--- BEGIN ---

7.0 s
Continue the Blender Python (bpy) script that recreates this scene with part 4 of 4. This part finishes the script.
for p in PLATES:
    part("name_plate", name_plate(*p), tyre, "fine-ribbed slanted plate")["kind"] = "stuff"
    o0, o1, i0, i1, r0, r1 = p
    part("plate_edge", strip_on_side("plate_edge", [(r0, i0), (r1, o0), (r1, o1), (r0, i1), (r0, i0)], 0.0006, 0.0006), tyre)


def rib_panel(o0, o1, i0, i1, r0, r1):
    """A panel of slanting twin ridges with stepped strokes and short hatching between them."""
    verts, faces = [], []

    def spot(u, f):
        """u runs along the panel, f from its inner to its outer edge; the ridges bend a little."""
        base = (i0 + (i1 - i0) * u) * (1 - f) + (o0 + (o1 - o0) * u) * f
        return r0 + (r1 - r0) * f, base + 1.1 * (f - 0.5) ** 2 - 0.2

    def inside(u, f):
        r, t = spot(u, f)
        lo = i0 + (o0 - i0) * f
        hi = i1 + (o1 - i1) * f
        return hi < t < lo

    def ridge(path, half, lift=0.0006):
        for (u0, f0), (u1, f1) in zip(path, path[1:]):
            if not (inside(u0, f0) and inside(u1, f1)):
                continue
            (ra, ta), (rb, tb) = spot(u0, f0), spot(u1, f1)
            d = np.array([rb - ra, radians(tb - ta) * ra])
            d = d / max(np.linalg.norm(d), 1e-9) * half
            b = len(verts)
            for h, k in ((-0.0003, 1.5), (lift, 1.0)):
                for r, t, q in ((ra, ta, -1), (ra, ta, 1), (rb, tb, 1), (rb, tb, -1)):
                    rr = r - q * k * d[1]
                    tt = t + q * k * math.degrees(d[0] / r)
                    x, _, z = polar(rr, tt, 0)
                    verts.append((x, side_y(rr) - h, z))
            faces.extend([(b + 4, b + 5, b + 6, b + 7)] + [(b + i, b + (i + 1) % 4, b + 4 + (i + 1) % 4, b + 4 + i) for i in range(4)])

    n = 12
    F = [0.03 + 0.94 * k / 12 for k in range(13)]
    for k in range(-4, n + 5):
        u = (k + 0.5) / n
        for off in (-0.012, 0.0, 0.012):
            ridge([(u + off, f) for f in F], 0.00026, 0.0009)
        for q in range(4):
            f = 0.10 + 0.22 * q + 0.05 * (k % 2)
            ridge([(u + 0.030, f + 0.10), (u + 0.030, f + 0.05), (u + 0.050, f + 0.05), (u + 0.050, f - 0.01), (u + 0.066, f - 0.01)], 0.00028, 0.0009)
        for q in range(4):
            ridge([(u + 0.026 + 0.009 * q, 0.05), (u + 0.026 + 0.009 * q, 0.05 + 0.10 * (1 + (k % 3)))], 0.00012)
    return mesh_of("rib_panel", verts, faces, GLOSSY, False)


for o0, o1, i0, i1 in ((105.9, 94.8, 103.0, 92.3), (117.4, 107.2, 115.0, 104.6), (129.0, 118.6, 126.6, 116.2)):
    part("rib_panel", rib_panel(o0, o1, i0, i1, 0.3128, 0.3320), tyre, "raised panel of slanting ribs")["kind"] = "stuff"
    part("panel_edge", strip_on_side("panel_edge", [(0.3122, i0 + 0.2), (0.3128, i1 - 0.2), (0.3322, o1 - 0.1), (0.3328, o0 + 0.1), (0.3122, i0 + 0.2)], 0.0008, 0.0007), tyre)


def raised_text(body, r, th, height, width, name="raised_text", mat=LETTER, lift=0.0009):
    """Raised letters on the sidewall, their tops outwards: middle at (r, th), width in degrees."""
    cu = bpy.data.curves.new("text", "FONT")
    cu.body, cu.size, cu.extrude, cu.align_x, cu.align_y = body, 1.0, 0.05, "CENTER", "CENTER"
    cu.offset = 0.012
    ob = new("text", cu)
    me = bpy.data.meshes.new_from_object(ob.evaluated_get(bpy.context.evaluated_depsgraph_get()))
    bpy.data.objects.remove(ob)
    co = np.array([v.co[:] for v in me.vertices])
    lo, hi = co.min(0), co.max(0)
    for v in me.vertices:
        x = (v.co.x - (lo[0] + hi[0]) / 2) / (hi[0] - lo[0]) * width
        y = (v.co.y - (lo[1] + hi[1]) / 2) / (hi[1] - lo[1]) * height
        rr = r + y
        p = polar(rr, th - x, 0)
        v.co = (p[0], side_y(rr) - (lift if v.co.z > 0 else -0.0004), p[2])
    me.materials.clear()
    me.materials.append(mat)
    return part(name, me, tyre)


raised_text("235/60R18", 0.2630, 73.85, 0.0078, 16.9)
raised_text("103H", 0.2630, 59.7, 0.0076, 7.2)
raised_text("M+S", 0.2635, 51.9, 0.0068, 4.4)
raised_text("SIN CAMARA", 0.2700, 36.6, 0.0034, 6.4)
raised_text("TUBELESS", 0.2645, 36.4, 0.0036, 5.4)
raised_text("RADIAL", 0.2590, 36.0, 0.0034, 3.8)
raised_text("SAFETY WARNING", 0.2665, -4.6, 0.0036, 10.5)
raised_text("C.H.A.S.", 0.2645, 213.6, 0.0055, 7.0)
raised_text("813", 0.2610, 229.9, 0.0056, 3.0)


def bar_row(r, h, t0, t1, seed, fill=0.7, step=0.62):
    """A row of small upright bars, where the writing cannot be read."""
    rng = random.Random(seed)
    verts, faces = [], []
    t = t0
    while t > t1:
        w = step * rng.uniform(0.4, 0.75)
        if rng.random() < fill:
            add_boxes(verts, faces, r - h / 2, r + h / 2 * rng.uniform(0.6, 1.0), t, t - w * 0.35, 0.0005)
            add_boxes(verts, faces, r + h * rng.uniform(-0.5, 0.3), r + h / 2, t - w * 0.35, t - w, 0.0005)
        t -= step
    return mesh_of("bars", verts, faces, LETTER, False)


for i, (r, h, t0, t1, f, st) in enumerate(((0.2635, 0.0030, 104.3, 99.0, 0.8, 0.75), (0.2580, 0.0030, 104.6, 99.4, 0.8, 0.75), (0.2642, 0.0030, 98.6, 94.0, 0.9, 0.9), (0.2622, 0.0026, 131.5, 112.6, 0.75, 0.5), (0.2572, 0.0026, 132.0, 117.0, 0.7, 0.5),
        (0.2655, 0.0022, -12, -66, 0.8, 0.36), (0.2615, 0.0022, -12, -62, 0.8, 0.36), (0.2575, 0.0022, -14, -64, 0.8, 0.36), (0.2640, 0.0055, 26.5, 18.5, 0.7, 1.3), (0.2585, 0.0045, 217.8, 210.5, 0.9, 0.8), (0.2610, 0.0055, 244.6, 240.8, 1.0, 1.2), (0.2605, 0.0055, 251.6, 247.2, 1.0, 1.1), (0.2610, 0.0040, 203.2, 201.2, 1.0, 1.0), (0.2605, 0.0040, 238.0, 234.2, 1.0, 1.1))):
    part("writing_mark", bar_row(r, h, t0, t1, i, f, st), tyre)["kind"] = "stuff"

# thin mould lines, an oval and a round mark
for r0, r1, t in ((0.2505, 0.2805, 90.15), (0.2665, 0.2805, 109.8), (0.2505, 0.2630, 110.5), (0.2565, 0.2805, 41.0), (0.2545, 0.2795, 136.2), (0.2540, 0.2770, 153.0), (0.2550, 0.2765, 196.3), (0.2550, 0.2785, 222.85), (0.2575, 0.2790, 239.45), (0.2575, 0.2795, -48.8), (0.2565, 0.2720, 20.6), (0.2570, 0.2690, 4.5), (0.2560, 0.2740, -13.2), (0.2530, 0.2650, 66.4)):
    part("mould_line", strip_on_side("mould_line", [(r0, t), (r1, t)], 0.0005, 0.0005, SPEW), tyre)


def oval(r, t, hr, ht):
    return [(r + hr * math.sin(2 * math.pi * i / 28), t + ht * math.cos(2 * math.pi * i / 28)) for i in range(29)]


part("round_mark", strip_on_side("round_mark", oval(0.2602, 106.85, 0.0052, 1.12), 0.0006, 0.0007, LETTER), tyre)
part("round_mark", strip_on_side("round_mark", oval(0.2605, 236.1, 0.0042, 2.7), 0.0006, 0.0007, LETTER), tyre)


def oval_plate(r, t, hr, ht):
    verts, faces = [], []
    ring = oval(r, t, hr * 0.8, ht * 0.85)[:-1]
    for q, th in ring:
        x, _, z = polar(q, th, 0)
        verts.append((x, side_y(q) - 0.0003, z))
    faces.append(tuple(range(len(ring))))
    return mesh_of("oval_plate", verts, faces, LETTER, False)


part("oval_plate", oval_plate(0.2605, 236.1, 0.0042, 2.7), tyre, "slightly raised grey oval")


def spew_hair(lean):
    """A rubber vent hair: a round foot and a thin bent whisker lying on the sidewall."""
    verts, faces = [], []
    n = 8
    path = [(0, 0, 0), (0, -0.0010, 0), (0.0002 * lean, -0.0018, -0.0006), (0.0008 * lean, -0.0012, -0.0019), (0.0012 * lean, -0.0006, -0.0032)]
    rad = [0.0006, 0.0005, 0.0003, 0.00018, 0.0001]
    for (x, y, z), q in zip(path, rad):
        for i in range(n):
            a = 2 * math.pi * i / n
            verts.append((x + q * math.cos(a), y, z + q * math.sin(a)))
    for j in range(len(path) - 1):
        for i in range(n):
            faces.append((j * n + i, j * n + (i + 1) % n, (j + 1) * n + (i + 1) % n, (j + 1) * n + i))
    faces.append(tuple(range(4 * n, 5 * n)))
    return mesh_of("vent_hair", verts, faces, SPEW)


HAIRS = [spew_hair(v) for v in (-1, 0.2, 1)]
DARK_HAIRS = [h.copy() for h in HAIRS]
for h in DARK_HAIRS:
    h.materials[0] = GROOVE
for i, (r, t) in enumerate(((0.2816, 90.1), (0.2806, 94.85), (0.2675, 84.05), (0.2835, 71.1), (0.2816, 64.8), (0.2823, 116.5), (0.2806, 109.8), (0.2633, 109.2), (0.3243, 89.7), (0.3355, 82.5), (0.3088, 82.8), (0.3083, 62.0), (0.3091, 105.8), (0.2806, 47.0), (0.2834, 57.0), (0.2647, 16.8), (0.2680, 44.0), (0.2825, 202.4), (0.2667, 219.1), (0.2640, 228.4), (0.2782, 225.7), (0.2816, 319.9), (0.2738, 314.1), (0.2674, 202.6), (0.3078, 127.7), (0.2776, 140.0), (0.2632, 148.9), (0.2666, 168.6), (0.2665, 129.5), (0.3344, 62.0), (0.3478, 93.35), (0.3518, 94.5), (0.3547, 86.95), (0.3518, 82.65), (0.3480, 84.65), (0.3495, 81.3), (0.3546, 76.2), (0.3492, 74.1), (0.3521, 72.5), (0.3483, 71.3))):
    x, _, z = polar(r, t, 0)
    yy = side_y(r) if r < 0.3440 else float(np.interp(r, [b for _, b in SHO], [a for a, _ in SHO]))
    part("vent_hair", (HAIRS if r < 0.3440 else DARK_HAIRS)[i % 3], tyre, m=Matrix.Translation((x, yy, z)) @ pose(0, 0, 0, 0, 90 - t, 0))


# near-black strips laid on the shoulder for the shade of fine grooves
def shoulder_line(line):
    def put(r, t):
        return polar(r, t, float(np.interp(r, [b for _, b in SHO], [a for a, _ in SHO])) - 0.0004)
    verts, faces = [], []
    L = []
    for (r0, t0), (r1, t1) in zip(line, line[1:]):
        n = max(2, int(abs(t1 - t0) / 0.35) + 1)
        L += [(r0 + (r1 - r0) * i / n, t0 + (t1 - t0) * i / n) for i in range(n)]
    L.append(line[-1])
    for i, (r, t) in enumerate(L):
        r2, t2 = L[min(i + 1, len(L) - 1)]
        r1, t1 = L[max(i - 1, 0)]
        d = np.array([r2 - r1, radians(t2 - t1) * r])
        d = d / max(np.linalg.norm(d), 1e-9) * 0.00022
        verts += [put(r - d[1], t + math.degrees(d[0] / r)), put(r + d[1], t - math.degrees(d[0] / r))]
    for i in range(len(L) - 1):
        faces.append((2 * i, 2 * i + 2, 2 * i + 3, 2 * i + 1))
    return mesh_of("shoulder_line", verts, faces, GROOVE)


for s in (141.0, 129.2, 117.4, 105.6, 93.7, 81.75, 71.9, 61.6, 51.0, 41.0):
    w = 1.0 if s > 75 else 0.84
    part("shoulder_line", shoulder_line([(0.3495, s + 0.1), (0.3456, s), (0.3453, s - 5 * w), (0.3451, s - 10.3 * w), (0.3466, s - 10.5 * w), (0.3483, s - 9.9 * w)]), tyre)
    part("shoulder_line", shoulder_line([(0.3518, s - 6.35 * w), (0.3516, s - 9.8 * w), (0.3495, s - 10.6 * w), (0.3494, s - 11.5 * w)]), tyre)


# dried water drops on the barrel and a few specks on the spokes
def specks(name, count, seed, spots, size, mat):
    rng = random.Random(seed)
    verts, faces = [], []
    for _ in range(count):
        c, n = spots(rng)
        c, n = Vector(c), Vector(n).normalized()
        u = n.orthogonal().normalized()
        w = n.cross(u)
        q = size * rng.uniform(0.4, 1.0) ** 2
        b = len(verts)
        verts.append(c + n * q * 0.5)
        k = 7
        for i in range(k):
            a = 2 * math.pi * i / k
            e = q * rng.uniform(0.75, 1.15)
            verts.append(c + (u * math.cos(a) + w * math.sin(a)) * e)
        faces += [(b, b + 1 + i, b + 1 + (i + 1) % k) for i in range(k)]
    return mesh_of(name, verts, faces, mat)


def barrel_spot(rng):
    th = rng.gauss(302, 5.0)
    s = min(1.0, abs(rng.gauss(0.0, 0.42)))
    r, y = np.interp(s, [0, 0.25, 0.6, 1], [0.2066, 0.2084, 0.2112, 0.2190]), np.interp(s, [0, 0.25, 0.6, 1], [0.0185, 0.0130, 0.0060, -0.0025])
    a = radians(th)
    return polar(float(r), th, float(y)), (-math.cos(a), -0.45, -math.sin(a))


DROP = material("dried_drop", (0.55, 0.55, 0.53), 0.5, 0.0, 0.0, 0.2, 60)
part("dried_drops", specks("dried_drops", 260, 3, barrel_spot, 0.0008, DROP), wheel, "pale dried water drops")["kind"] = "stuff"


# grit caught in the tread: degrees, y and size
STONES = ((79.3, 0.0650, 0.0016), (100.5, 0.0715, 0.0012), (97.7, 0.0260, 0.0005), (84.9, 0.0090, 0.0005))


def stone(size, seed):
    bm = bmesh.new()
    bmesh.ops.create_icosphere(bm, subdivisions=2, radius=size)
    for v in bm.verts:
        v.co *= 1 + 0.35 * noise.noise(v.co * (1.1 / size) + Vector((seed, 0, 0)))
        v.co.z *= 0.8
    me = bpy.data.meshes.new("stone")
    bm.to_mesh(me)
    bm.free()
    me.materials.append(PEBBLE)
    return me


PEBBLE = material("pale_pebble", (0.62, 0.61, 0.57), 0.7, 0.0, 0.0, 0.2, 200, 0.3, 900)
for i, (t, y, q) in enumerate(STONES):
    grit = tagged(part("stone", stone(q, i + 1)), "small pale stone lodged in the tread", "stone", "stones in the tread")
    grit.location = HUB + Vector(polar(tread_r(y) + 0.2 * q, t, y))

--- END ---

Task goal:
Set down each line of the material verbatim, from the first line through the line that contains "return hi < t < lo".

Exercise output:
7.0 s
Continue the Blender Python (bpy) script that recreates this scene with part 4 of 4. This part finishes the script.
for p in PLATES:
    part("name_plate", name_plate(*p), tyre, "fine-ribbed slanted plate")["kind"] = "stuff"
    o0, o1, i0, i1, r0, r1 = p
    part("plate_edge", strip_on_side("plate_edge", [(r0, i0), (r1, o0), (r1, o1), (r0, i1), (r0, i0)], 0.0006, 0.0006), tyre)


def rib_panel(o0, o1, i0, i1, r0, r1):
    """A panel of slanting twin ridges with stepped strokes and short hatching between them."""
    verts, faces = [], []

    def spot(u, f):
        """u runs along the panel, f from its inner to its outer edge; the ridges bend a little."""
        base = (i0 + (i1 - i0) * u) * (1 - f) + (o0 + (o1 - o0) * u) * f
        return r0 + (r1 - r0) * f, base + 1.1 * (f - 0.5) ** 2 - 0.2

    def inside(u, f):
        r, t = spot(u, f)
        lo = i0 + (o0 - i0) * f
        hi = i1 + (o1 - i1) * f
        return hi < t < lo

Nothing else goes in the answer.